Cardinal George Pell leads Eucharistic adoration and a Eucharistic procession at the Pontifical University of St. Thomas Aquinas (the Angelicum) in Rome on May 18, 2021. / Daniel Ibanez/CNA
Vatican City, Jan 12, 2023 / 03:38 am (CNA).
The funeral Mass of Cardinal George Pell will be held in St. Peter’s Basilica at 11:30 a.m. on Saturday, Jan. 14, the Vatican announced Thursday.
Pell, the prefect emeritus of the Secretariat for the Economy, died suddenly in Rome on Jan. 10, at the age of 81.
The funeral will be celebrated at the Altar of the Chair by Cardinal Giovanni Battista Re, the deacon of the College of Cardinals, with other cardinals and bishops concelebrating.
Pope Francis will preside over the rite of Final Commendation and Farewell.
Following the funeral, Pell’s body will be brought back to Australia, where he will be buried in St.
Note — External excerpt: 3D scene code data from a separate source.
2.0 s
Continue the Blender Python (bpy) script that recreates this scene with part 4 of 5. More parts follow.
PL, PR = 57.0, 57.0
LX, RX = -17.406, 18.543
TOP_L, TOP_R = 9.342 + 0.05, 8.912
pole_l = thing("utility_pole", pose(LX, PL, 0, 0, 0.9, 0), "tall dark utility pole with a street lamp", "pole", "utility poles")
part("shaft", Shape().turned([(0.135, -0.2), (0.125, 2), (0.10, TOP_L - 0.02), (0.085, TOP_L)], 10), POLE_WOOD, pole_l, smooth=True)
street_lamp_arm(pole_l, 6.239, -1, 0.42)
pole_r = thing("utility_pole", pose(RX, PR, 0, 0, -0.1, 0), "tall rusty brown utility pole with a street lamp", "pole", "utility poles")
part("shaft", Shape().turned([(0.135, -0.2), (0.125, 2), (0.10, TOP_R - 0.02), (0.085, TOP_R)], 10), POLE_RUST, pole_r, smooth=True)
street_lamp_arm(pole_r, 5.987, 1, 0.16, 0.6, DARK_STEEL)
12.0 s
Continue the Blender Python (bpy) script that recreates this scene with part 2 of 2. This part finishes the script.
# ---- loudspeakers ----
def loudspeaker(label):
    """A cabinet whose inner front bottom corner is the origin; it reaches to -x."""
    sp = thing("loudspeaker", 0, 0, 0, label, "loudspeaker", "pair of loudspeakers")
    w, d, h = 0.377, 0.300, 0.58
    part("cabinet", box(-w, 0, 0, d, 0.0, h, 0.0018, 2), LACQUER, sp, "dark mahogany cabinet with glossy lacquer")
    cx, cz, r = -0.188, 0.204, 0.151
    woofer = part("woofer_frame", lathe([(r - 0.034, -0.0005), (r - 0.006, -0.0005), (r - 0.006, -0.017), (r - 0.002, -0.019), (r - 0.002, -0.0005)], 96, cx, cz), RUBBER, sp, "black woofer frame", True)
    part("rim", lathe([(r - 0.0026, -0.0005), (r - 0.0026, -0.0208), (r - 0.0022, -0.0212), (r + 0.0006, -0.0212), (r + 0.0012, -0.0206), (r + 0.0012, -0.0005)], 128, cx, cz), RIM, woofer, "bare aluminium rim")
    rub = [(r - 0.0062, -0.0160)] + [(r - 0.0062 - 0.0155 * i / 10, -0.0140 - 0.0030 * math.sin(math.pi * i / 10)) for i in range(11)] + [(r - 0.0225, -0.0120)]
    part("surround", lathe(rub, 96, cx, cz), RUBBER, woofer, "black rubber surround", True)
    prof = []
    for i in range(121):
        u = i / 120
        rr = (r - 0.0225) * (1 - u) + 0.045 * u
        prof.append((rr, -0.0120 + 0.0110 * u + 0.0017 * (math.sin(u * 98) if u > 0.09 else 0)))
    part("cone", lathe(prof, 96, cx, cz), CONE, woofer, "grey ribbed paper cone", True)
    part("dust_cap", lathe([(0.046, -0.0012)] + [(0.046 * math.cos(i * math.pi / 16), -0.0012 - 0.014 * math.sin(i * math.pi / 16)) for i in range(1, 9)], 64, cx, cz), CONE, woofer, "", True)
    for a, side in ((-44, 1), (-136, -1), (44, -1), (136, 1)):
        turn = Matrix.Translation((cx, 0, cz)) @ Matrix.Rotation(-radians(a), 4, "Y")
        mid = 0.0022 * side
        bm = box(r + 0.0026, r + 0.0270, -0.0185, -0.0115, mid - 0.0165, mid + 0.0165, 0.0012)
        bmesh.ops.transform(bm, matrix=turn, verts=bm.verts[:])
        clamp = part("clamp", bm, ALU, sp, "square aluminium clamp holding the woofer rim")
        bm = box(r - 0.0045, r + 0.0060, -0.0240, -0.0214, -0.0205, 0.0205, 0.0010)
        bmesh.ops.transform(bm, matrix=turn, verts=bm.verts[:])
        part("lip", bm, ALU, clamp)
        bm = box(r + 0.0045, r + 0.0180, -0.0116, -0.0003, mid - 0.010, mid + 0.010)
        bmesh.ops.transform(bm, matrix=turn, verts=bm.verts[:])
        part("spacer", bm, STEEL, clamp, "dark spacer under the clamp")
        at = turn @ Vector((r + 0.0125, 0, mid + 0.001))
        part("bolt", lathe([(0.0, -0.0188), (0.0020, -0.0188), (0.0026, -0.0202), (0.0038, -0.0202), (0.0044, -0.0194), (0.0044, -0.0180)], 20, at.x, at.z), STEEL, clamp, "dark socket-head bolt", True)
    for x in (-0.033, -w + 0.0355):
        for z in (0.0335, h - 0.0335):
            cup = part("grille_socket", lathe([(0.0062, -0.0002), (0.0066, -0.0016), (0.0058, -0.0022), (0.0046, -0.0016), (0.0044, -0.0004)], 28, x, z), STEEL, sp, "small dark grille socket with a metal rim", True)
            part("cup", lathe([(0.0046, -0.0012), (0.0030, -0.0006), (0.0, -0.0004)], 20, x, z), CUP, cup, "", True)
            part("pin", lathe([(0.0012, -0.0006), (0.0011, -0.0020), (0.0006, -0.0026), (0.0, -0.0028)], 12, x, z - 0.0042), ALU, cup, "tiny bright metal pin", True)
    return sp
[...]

Mary’s Cathedral in Sydney.
A towering figure of the Church both physically and intellectually, Pell served for many years as archbishop of Melbourne and then Sydney before Pope Francis appointed him to lead the Vatican’s economy department in 2014.
Pope Francis praised the Australian cardinal’s witness, dedication, and faith in a condolence message on Jan. 11.
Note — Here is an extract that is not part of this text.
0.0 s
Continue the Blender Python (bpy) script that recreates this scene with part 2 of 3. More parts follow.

The pope said he recalled “with a grateful heart his consistent and committed witness, his dedication to the Gospel and the Church, and particularly his diligent cooperation with the Holy See in the context of its recent economic reform, of which he laid the foundations with determination and wisdom.”
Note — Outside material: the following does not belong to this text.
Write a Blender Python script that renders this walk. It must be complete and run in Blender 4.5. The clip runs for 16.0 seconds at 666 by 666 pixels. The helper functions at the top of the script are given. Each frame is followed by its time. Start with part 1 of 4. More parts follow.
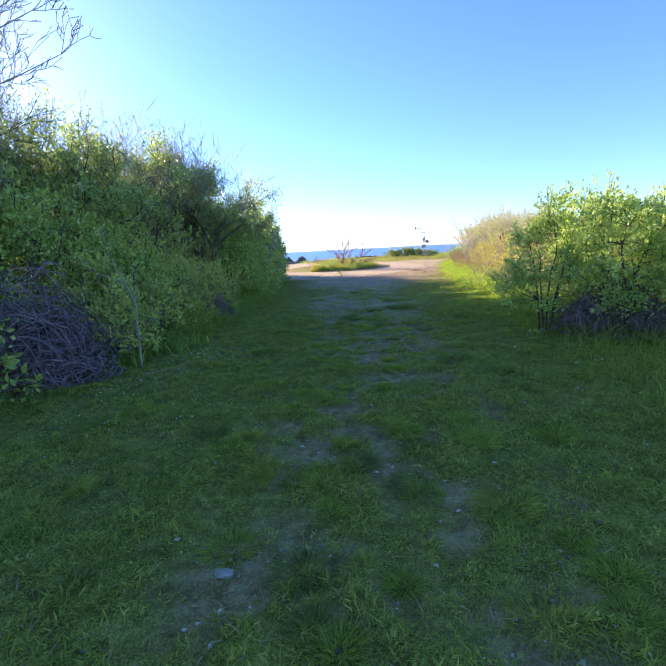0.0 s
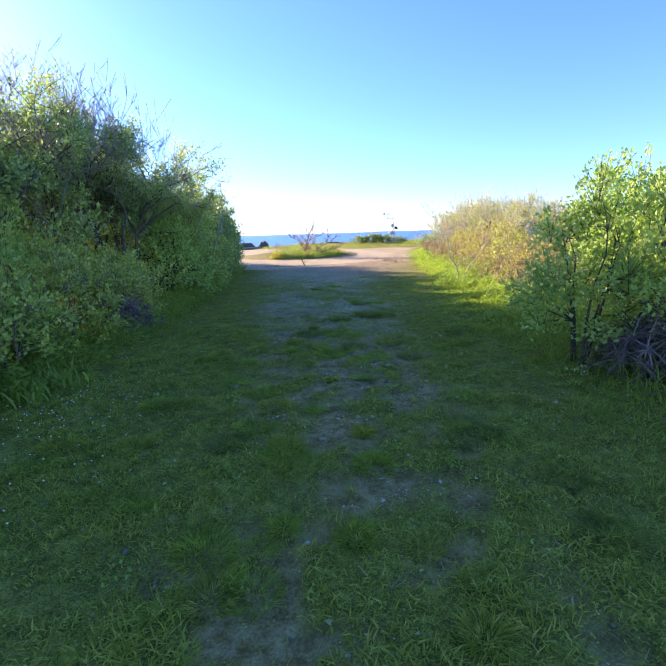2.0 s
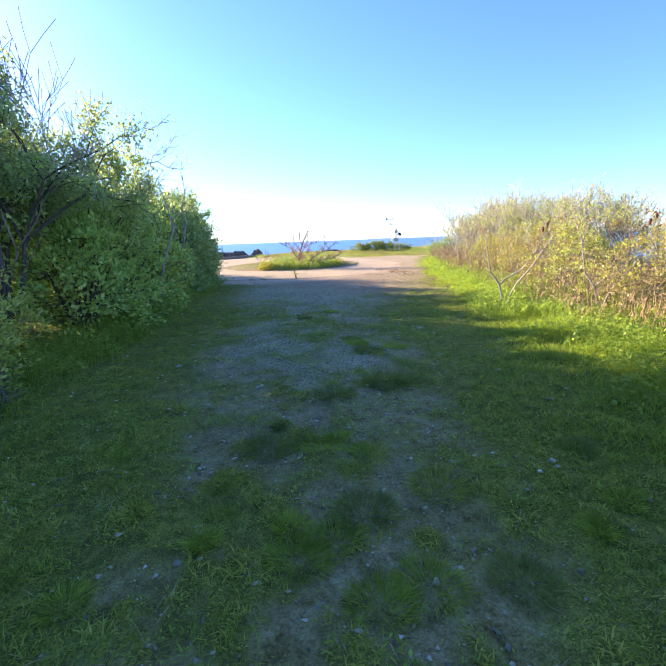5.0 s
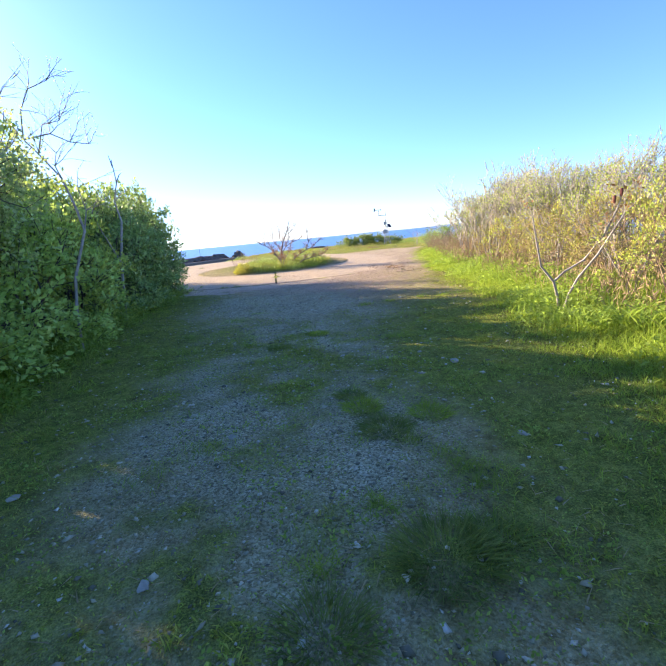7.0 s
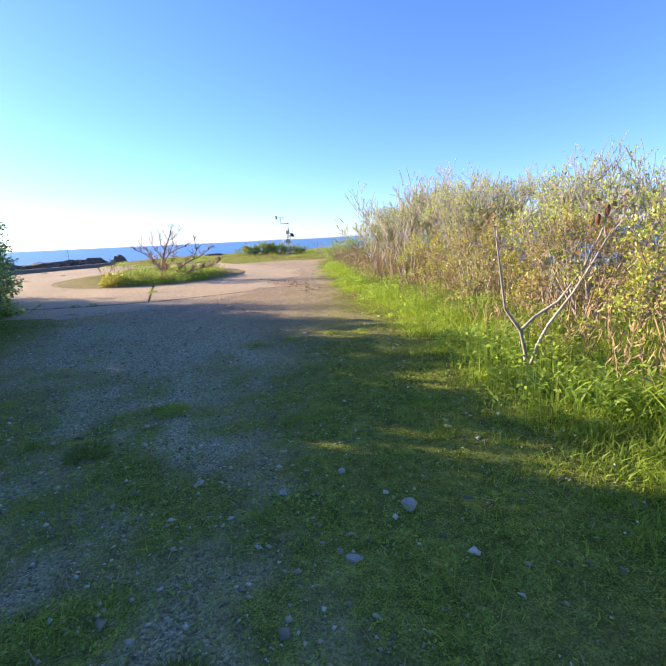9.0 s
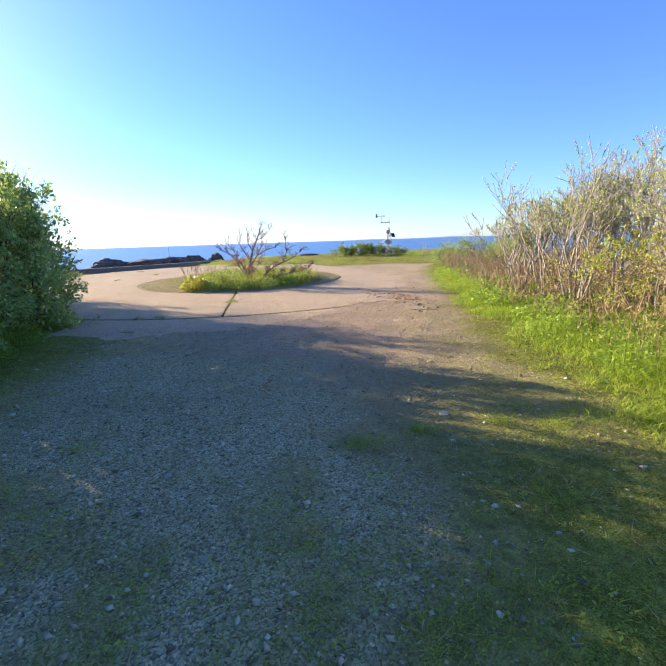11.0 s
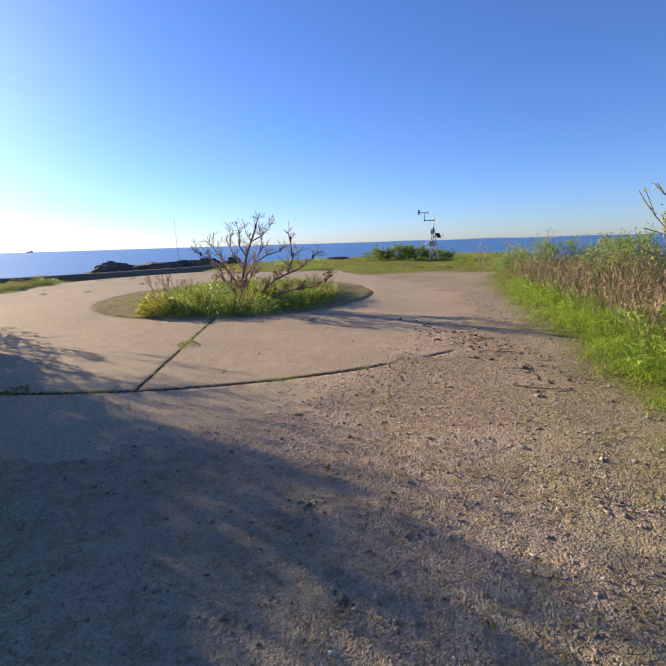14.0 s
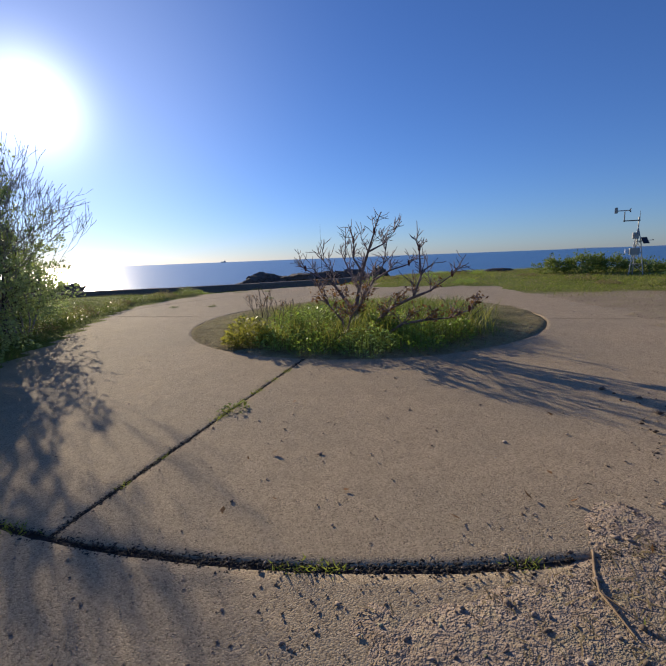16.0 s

George Pell was born on June 8, 1941, in Ballarat, a town in Victoria, to an English-born Anglican father and a devout Catholic mother of Irish descent.
Pell was ordained a priest for the diocese in 1966. He was made an auxiliary bishop of Melbourne in 1987, and nine years later he was named archbishop of Melbourne.
In 2001 he was appointed archbishop of Sydney, where he served until being appointed by Pope Francis to take charge of the newly created Secretariat for the Economy and to lead efforts at reforming Vatican financial affairs in 2014.
The Australian was made a cardinal by Pope John Paul II in October 2003, while he was archbishop of Sydney. Ten years later, Pope Francis appointed Pell a member of his Council of Cardinals, and the year after, he put him in charge of Vatican finances.
In 2017, Pell left Rome for Australia to defend his innocence of abuse charges. After 404 days in prison he was ultimately acquitted in 2020. He returned to live in Rome on Sept. 30, 2020, his first visit back to the city since his trial and imprisonment.
Cardinal Pell’s prison journal, written while he was in solitary confinement, is being published in three volumes. He has said he could not offer Mass in jail because he was not allowed access to wine for use in the consecration.
In 2021, Pell turned 80 years old, losing his eligibility to vote in a future papal conclave.